As Others See Us

Seattle Times Photo by Erika Schultz

They keep coming!  Copies of Nina Shapiro’s Seattle Times article “A Washington county that went for Trump is shaken as immigrant neighbors start disappearing” have arrived by email and on FaceBook from friends throughout Western Washington.  (Thank you, all!)  I’m not clear whether the article appeared only as a digital report (there are videos imbedded in the copies I received) or if it also appeared in the hard copy of yesterday’s Times.  My friend on Bainbridge Island had not seen it in yesterday’s paper but he is having another look.

Overall, I think it was a good article.  The photographs by Erika Schulz were spectacular and the story, itself, brought the plight of our Hispanic neighbors into the spotlight on a bigger stage than our local paper can manage.  That’s a good thing, I think.

Seattle Times Photo by Erika Schultz

I was disappointed, though, that Ms. Shapiro did not interview any of the ICE ‘victims’ beyond those who were featured in my “Stories from the Heart.”  Though their stories had probably not been available to most of her audience, I felt that she was piggy-backing on work that had already been done – probably sour grapes on my part.  But there you have it.

Too, I was surprised at the political spin that the article took.  For starters, I didn’t know what Nan Malin’s comments about Obamacare had to do with the ICE arrests; if the reporter tied that together, I missed it.  But most bothersome, was the part that Ms. Shapiro missed.  While Pacific County voted for Trump (as she stated), the Peninsula did not.  This was the one pocket of the County that voted Democratic in the November 2016 presidential election and it’s where ICE began its deluge of arrests – for months before it began to focus elsewhere in the County.

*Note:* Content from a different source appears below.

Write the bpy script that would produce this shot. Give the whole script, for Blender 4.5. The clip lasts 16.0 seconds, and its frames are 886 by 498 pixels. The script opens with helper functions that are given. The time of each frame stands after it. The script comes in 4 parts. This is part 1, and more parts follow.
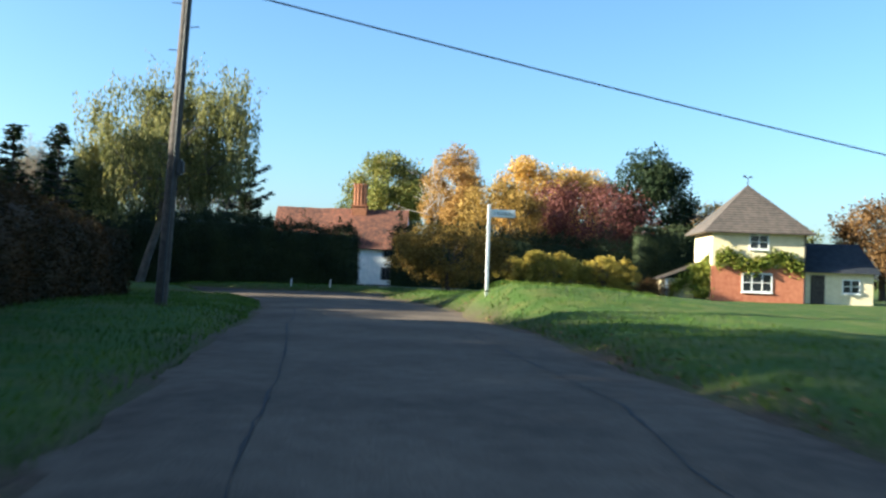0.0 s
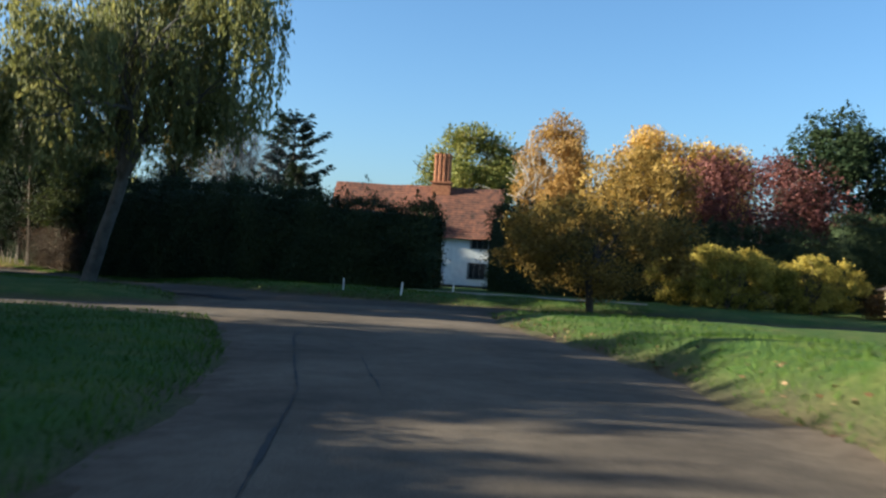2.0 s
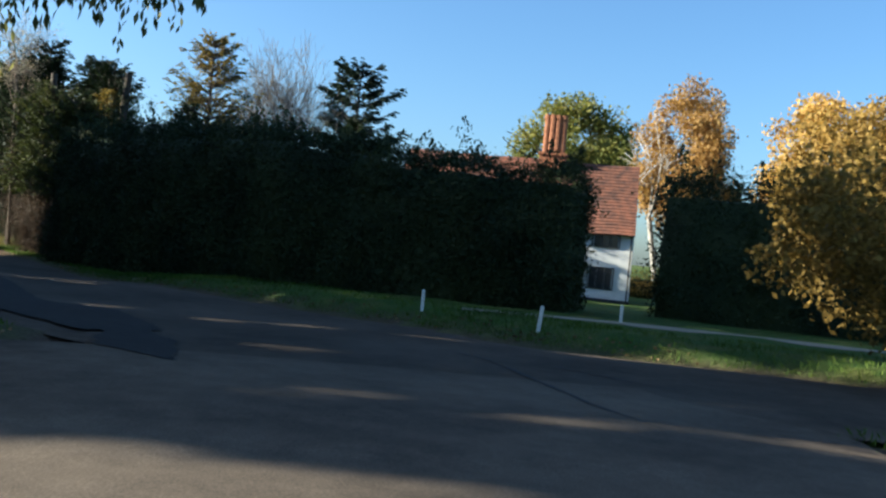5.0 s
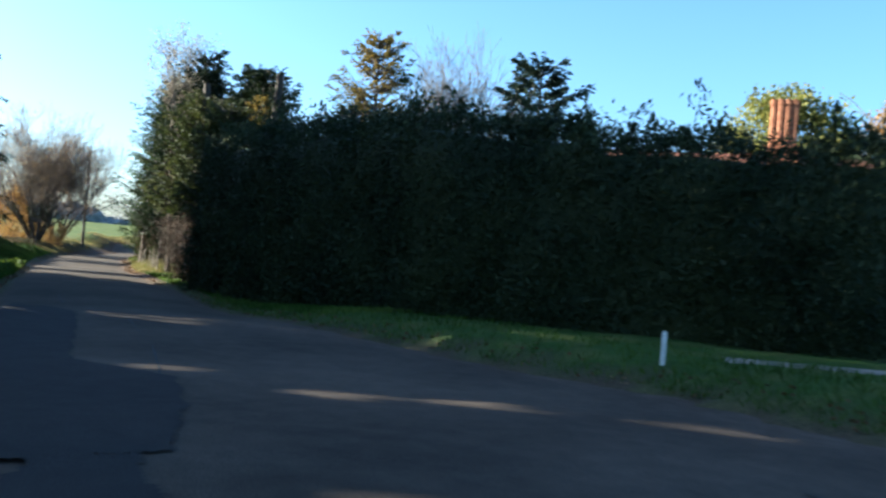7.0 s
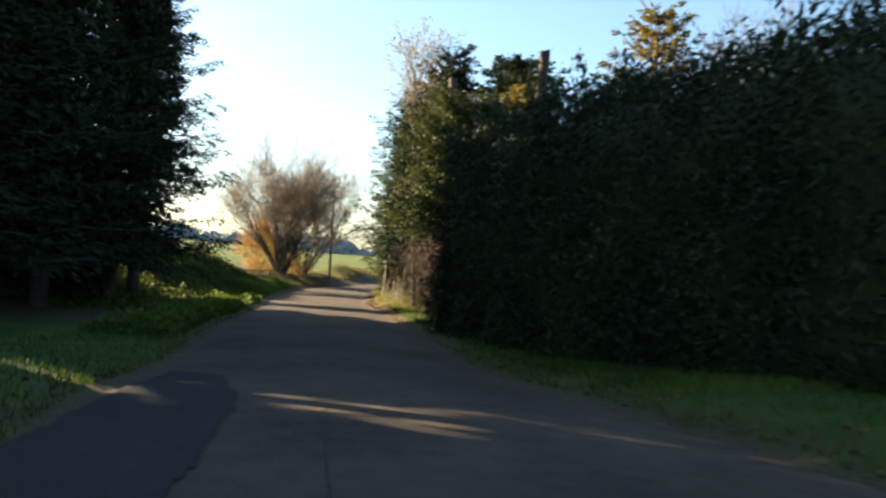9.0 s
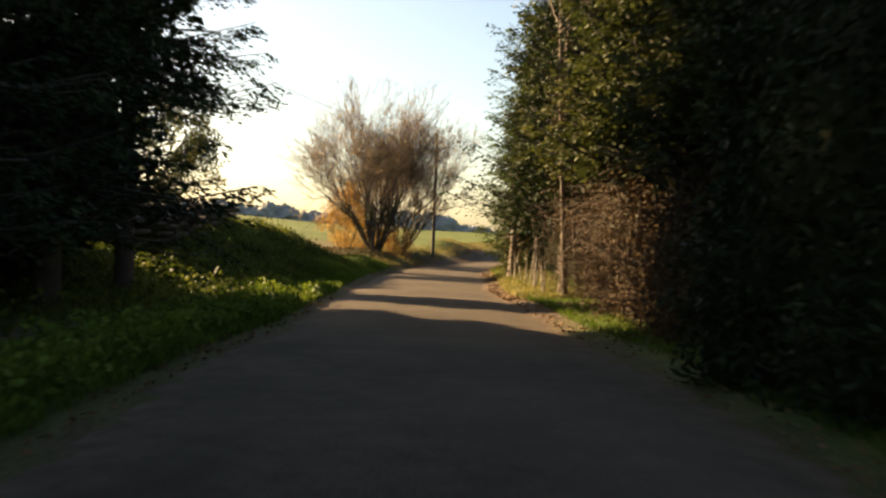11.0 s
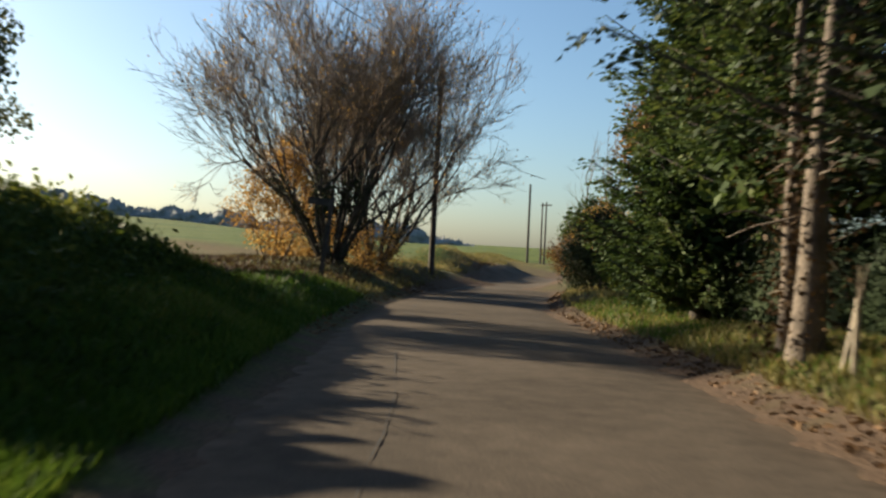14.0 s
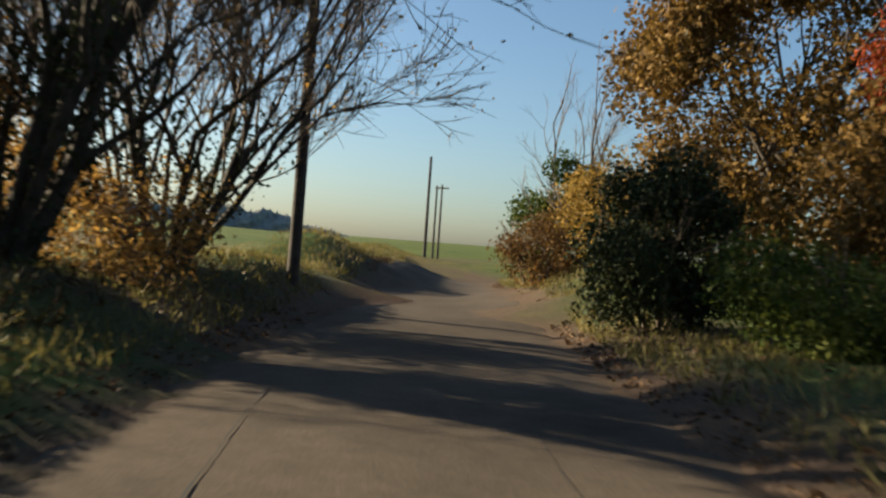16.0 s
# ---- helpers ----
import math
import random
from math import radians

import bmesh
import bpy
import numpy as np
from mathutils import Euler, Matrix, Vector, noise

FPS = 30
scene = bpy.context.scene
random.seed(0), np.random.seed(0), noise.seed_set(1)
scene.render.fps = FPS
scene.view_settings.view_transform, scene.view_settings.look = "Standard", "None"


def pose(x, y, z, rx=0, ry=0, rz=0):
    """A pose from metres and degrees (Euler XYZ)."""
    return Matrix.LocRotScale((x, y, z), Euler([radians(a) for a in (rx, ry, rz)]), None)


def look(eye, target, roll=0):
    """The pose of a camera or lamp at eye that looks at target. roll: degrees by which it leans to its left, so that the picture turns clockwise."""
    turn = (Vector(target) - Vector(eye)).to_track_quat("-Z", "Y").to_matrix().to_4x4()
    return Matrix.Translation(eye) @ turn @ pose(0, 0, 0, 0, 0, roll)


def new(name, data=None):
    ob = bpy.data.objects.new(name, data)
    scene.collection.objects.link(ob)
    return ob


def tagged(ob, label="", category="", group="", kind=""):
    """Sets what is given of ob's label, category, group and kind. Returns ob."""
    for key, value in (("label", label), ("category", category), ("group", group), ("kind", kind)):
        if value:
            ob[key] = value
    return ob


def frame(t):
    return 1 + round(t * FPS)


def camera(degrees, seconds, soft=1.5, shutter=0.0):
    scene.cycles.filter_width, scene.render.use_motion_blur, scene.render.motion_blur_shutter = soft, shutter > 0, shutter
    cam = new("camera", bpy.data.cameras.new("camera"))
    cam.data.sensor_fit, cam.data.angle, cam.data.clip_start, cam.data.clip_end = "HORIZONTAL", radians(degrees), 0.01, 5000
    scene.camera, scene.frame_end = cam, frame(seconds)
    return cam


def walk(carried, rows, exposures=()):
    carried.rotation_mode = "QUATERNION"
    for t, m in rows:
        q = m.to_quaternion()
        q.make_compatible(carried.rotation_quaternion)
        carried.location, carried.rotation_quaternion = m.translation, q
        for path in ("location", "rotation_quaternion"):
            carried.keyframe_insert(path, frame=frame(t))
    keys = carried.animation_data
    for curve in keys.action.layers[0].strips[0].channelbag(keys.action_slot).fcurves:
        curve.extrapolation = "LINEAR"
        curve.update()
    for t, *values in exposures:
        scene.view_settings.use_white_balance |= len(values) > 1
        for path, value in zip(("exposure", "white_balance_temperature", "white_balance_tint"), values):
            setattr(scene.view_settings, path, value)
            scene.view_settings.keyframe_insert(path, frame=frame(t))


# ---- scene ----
cam = camera(50.9, 16.0, 2.4, 0.4)
PATH = [
    (0, (0.666, -1.646, 1.398), (0.618, 0.353, 1.446), 2.0),
    (0.5, (0.026, 3.621, 1.539), (-0.046, 5.619, 1.589), 2.3),
    (1, (-0.629, 8.298, 1.618), (-0.75, 10.294, 1.667), 2.5),
    (1.5, (-1.39, 13.088, 1.649), (-1.559, 15.08, 1.689), 2.9),
    (2, (-2.136, 17.351, 1.57), (-2.335, 19.341, 1.596), 3.4),
    (2.5, (-2.707, 21.367, 1.51), (-2.935, 23.354, 1.529), 4.0),
    (3, (-3.574, 25.191, 1.466), (-3.819, 27.175, 1.482), 4.5),
    (3.5, (-4.672, 28.994, 1.478), (-4.935, 30.977, 1.481), 5.0),
    (5.8, (-6.439, 36.113, 1.517), (-6.872, 38.065, 1.529), 5.4),
    (6, (-6.665, 36.919, 1.511), (-7.133, 38.864, 1.524), 5.2),
    (6.5, (-7.295, 38.958, 1.468), (-7.875, 40.872, 1.483), 4.9),
    (7, (-8.034, 40.738, 1.448), (-8.744, 42.608, 1.462), 4.6),
    (7.5, (-9.041, 42.409, 1.44), (-9.876, 44.226, 1.454), 4.3),
    (8, (-10.164, 44.12, 1.452), (-11.115, 45.879, 1.472), 4.0),
    (8.5, (-11.495, 45.912, 1.431), (-12.56, 47.605, 1.457), 3.4),
    (9, (-13.166, 47.802, 1.33), (-14.333, 49.426, 1.365), 3.2),
    (9.5, (-15.235, 49.977, 1.246), (-16.489, 51.535, 1.273), 3.3),
    (11.8, (-27.249, 62.424, 0.935), (-28.586, 63.911, 0.895), 1.7),
    (12, (-28.46, 63.548, 0.904), (-29.787, 65.043, 0.867), 1.8),
    (12.5, (-31.609, 66.602, 0.807), (-32.927, 68.106, 0.795), 1.6),
    (13, (-34.702, 69.627, 0.747), (-36.024, 71.128, 0.752), 1.9),
    (13.5, (-38.35, 73.108, 0.676), (-39.661, 74.619, 0.685), 2.0),
    (14, (-41.646, 76.572, 0.589), (-42.922, 78.112, 0.595), 2.7),
    (14.5, (-45.09, 80.232, 0.508), (-46.311, 81.816, 0.51), 3.5),
    (15, (-48.401, 84.115, 0.55), (-49.563, 85.742, 0.548), 3.4),
    (15.5, (-51.335, 87.857, 0.514), (-52.444, 89.522, 0.518), 3.0),
    (16, (-54.016, 91.37, 0.493), (-55.068, 93.071, 0.498), 4.1),
]
walk(cam, [(t, look(eye, target, roll)) for t, eye, target, roll in PATH],
     [(0, 2.4, 5250, 1), (1.5, 2.05, 5250, 1), (3.5, 1.85, 5150, 1), (6, 2.35, 5050, 1), (7, 2.65, 4900, 2), (8.5, 2.75, 5800, 4), (9.5, 2.75, 7000, 7), (11.8, 2.2, 8900, 13), (13, 1.9, 6800, 7), (14, 1.65, 6000, 4), (15, 1.55, 5850, 4), (15.5, 1.55, 5850, 3), (16, 1.6, 6100, 4)])

# ---- world, sun, exposure ----
SUN_AZ, SUN_EL = 100.0, 18.5   # degrees left of +y, degrees above the horizon
sun_dir = Vector((-math.sin(radians(SUN_AZ)) * math.cos(radians(SUN_EL)),
                  math.cos(radians(SUN_AZ)) * math.cos(radians(SUN_EL)), math.sin(radians(SUN_EL))))
world = bpy.data.worlds.new("sky")
scene.world = world
world.use_nodes = True
wn = world.node_tree
sky = wn.nodes.new("ShaderNodeTexSky")
sky.sky_type, sky.sun_disc = "NISHITA", False
sky.sun_elevation, sky.sun_rotation = radians(SUN_EL), radians(-SUN_AZ)
sky.air_density, sky.dust_density, sky.ozone_density = 1.0, 1.5, 2.6
wn.links.new(sky.outputs[0], wn.nodes["Background"].inputs[0])
wn.nodes["Background"].inputs[1].default_value = 0.051
sun = new("sun", bpy.data.lights.new("sun", "SUN"))
sun.data.energy, sun.data.angle, sun.data.color = 5.0, radians(0.6), (1.0, 0.79, 0.54)
sun.matrix_world = look((0, 0, 60), Vector((0, 0, 60)) - sun_dir)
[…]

Seattle Times Photo by Erica Schultz

Perhaps Ms. Shapiro will do a follow-up article and take a closer look at the political situation on the Peninsula.  It would also be great if she got our ‘rural character’ right.  Her comment about the photographs in Flint Wright’s Long Beach office, (father and grandfather on horses — capturing the rural lifestyle of Pacific County) didn’t quite reflect what our rural character is like – at least not to me.  Boats, piles of oyster shells, old wooden buoys, maybe, but horseback riding, not so much for most of us. I think in the great scheme of surf and turf, we’re more about the sea.  But, maybe that’s not how the outside world sees us.

To read Nina Shapiro’s article for yourself:
https://www.seattletimes.com/seattle-news/northwest/fear-regrets-as-pacific-county-residents-go-missing-amid-immigration-crackdown-police-chief-neighbors-kind-of-in-shock-after-immigration-arrests-in-pacific-county-immigration-crack/

2 Responses to “As Others See Us”

  1. Cyndy Hayward says:

    At the end of the article online, an Editor’s note reads: “Due to the number of comments on this story that violated our Terms of Service, the comment thread has been removed.” That is ominous.

  2. sydney says:

    I imagine it has to do with negative, racist comments and the newspaper’s policies regarding such comments.